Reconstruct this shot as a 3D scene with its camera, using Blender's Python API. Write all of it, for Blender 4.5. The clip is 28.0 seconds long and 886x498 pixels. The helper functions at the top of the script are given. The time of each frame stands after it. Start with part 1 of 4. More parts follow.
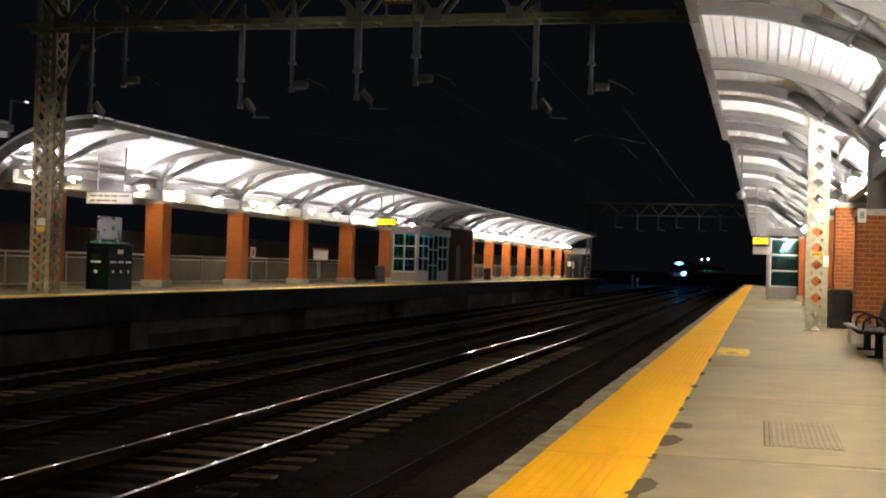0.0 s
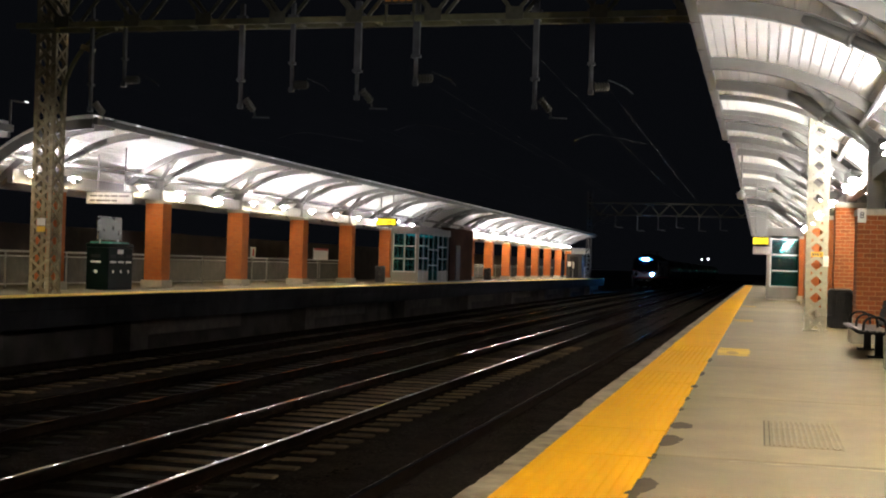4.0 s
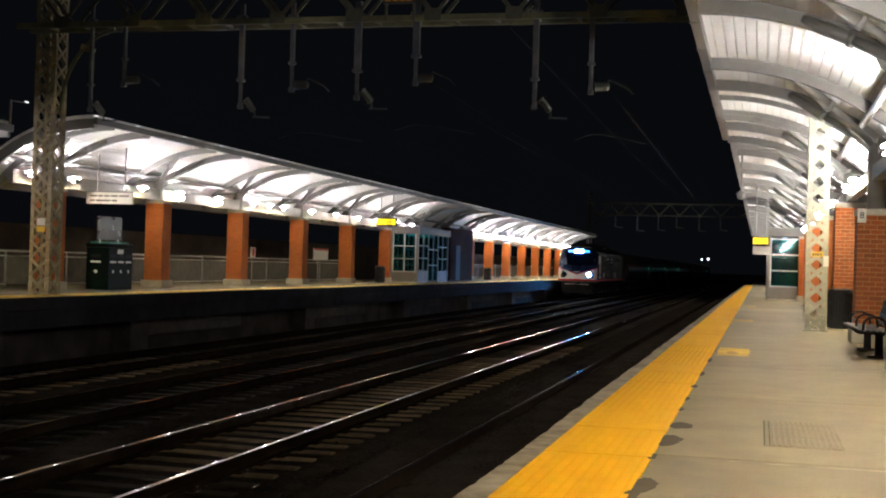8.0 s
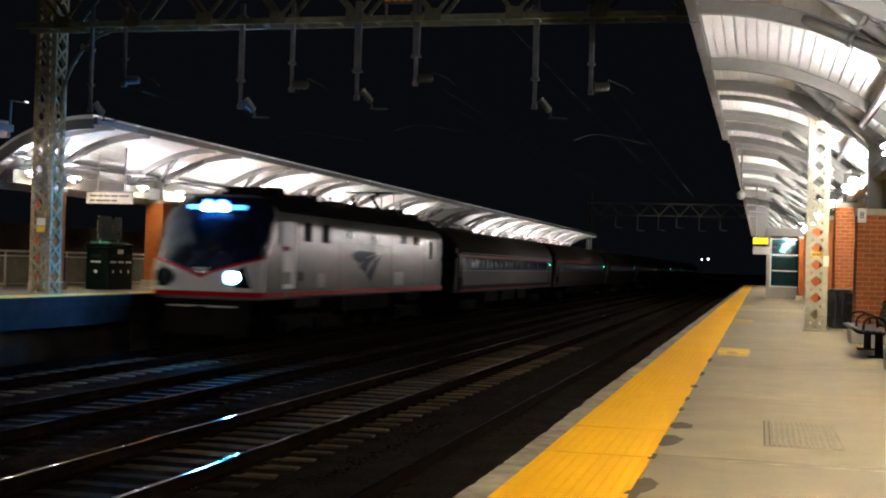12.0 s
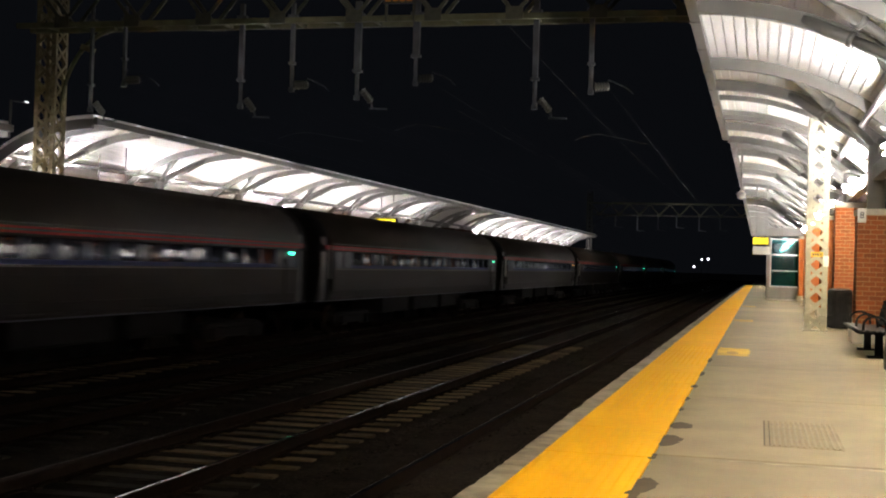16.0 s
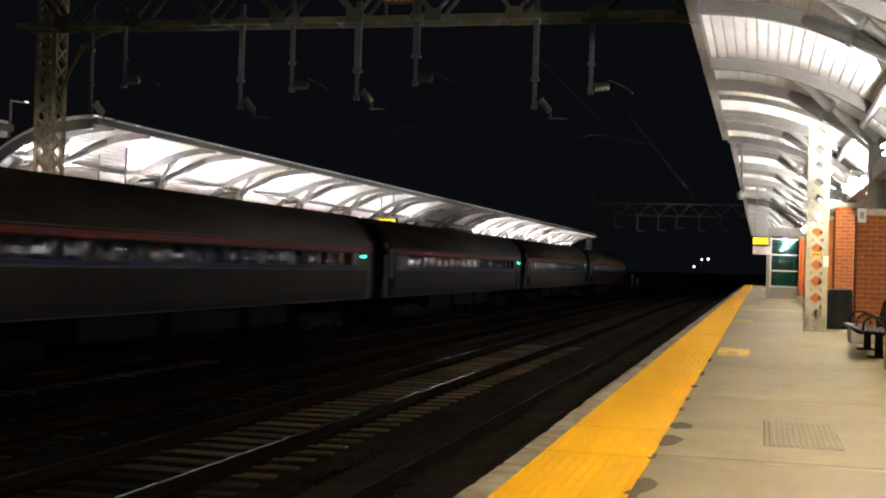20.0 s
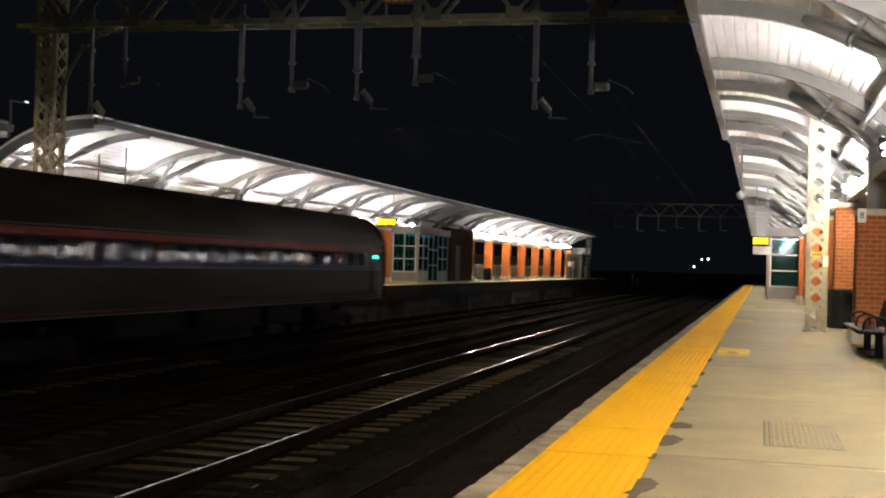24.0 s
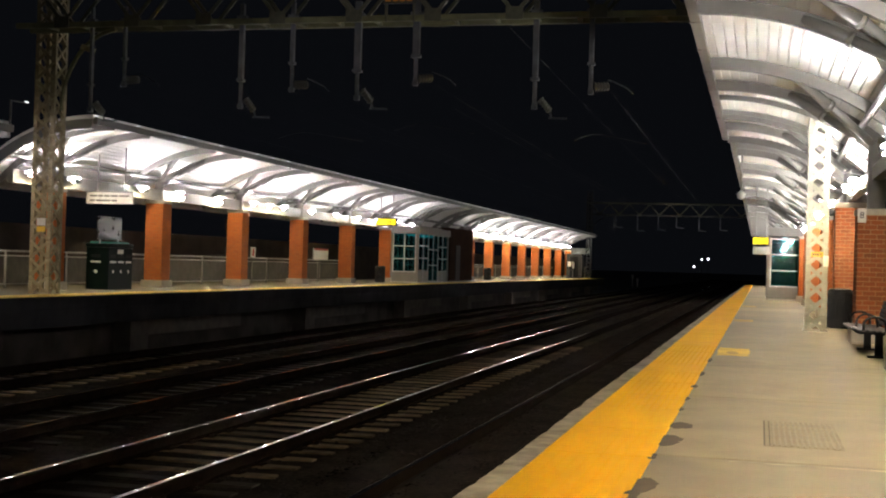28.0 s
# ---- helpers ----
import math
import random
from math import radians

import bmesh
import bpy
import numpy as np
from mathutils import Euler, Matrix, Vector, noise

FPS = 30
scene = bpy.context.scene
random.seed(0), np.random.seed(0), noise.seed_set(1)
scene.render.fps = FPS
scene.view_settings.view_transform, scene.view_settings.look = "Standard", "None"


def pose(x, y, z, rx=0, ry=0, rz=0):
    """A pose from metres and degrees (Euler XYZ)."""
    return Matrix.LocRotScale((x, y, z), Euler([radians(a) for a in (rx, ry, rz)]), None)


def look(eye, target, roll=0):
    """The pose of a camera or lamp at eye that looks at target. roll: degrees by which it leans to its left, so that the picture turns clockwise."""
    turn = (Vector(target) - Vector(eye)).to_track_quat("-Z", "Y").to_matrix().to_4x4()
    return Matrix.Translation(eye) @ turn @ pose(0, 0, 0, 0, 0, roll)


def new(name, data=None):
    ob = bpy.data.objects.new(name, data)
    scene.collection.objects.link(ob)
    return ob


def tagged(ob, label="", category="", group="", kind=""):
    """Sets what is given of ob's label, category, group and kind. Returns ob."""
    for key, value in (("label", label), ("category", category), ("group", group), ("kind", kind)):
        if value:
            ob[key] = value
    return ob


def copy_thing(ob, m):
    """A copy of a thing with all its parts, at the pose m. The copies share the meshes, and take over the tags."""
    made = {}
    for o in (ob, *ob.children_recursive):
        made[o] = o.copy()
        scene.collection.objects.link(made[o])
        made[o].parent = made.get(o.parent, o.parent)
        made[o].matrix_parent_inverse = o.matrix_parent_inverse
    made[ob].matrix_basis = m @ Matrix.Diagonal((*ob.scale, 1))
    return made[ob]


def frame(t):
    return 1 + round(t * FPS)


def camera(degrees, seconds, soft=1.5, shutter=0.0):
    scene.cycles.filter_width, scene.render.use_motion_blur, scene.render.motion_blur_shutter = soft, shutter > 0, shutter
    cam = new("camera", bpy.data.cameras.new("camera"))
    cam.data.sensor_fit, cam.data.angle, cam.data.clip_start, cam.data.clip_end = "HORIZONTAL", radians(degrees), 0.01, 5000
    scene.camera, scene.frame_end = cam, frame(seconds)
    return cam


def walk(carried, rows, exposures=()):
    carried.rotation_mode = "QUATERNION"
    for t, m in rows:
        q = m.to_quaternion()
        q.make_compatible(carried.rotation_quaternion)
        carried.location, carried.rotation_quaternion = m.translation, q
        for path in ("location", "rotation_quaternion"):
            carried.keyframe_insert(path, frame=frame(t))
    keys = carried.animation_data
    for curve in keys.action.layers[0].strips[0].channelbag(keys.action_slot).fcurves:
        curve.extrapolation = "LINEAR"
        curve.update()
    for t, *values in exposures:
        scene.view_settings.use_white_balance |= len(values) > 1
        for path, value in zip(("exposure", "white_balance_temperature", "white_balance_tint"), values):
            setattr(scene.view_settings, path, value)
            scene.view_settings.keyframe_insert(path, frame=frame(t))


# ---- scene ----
cam = camera(38.81, 28.0, soft=2.0, shutter=0.8)
EYE = (0.0, 0.0, 1.0595)
VIEW = look(EYE, (-0.24474, 0.96952, 1.07137), 1.6885)
walk(cam, [(0, VIEW), (28, VIEW)], exposures=[(0, -0.08), (3, -0.1), (6, -0.15), (9, -0.2), (12, -0.18), (13.5, 0.0), (16, 0.05), (21, 0.05), (24, 0.03), (26, 0.0), (28, 0.0)])

# ---- night sky ----
world = bpy.data.worlds.new("night")
scene.world = world
world.use_nodes = True
world.node_tree.nodes["Background"].inputs[0].default_value = (0.37, 0.42, 0.55, 1)
world.node_tree.nodes["Background"].inputs[1].default_value = 0.0075
LAMP, LAMP_FAR = 1400.0, 430.0        # brightness of the canopy lamps
DOWN, DOWN_FAR = 1450.0, 455.0        # brightness of their lower lenses

# ---- materials ----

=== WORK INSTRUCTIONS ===
Copy all the data exactly as written, but skip any picture.

=== WRITTEN RESPONSE ===
Reconstruct this shot as a 3D scene with its camera, using Blender's Python API. Write all of it, for Blender 4.5. The clip is 28.0 seconds long and 886x498 pixels. The helper functions at the top of the script are given. The time of each frame stands after it. Start with part 1 of 4. More parts follow.
0.0 s
4.0 s
8.0 s
12.0 s
16.0 s
20.0 s
24.0 s
28.0 s
# ---- helpers ----
import math
import random
from math import radians

import bmesh
import bpy
import numpy as np
from mathutils import Euler, Matrix, Vector, noise

FPS = 30
scene = bpy.context.scene
random.seed(0), np.random.seed(0), noise.seed_set(1)
scene.render.fps = FPS
scene.view_settings.view_transform, scene.view_settings.look = "Standard", "None"


def pose(x, y, z, rx=0, ry=0, rz=0):
    """A pose from metres and degrees (Euler XYZ)."""
    return Matrix.LocRotScale((x, y, z), Euler([radians(a) for a in (rx, ry, rz)]), None)


def look(eye, target, roll=0):
    """The pose of a camera or lamp at eye that looks at target. roll: degrees by which it leans to its left, so that the picture turns clockwise."""
    turn = (Vector(target) - Vector(eye)).to_track_quat("-Z", "Y").to_matrix().to_4x4()
    return Matrix.Translation(eye) @ turn @ pose(0, 0, 0, 0, 0, roll)


def new(name, data=None):
    ob = bpy.data.objects.new(name, data)
    scene.collection.objects.link(ob)
    return ob


def tagged(ob, label="", category="", group="", kind=""):
    """Sets what is given of ob's label, category, group and kind. Returns ob."""
    for key, value in (("label", label), ("category", category), ("group", group), ("kind", kind)):
        if value:
            ob[key] = value
    return ob


def copy_thing(ob, m):
    """A copy of a thing with all its parts, at the pose m. The copies share the meshes, and take over the tags."""
    made = {}
    for o in (ob, *ob.children_recursive):
        made[o] = o.copy()
        scene.collection.objects.link(made[o])
        made[o].parent = made.get(o.parent, o.parent)
        made[o].matrix_parent_inverse = o.matrix_parent_inverse
    made[ob].matrix_basis = m @ Matrix.Diagonal((*ob.scale, 1))
    return made[ob]


def frame(t):
    return 1 + round(t * FPS)


def camera(degrees, seconds, soft=1.5, shutter=0.0):
    scene.cycles.filter_width, scene.render.use_motion_blur, scene.render.motion_blur_shutter = soft, shutter > 0, shutter
    cam = new("camera", bpy.data.cameras.new("camera"))
    cam.data.sensor_fit, cam.data.angle, cam.data.clip_start, cam.data.clip_end = "HORIZONTAL", radians(degrees), 0.01, 5000
    scene.camera, scene.frame_end = cam, frame(seconds)
    return cam


def walk(carried, rows, exposures=()):
    carried.rotation_mode = "QUATERNION"
    for t, m in rows:
        q = m.to_quaternion()
        q.make_compatible(carried.rotation_quaternion)
        carried.location, carried.rotation_quaternion = m.translation, q
        for path in ("location", "rotation_quaternion"):
            carried.keyframe_insert(path, frame=frame(t))
    keys = carried.animation_data
    for curve in keys.action.layers[0].strips[0].channelbag(keys.action_slot).fcurves:
        curve.extrapolation = "LINEAR"
        curve.update()
    for t, *values in exposures:
        scene.view_settings.use_white_balance |= len(values) > 1
        for path, value in zip(("exposure", "white_balance_temperature", "white_balance_tint"), values):
            setattr(scene.view_settings, path, value)
            scene.view_settings.keyframe_insert(path, frame=frame(t))


# ---- scene ----
cam = camera(38.81, 28.0, soft=2.0, shutter=0.8)
EYE = (0.0, 0.0, 1.0595)
VIEW = look(EYE, (-0.24474, 0.96952, 1.07137), 1.6885)
walk(cam, [(0, VIEW), (28, VIEW)], exposures=[(0, -0.08), (3, -0.1), (6, -0.15), (9, -0.2), (12, -0.18), (13.5, 0.0), (16, 0.05), (21, 0.05), (24, 0.03), (26, 0.0), (28, 0.0)])

# ---- night sky ----
world = bpy.data.worlds.new("night")
scene.world = world
world.use_nodes = True
world.node_tree.nodes["Background"].inputs[0].default_value = (0.37, 0.42, 0.55, 1)
world.node_tree.nodes["Background"].inputs[1].default_value = 0.0075
LAMP, LAMP_FAR = 1400.0, 430.0        # brightness of the canopy lamps
DOWN, DOWN_FAR = 1450.0, 455.0        # brightness of their lower lenses

# ---- materials ----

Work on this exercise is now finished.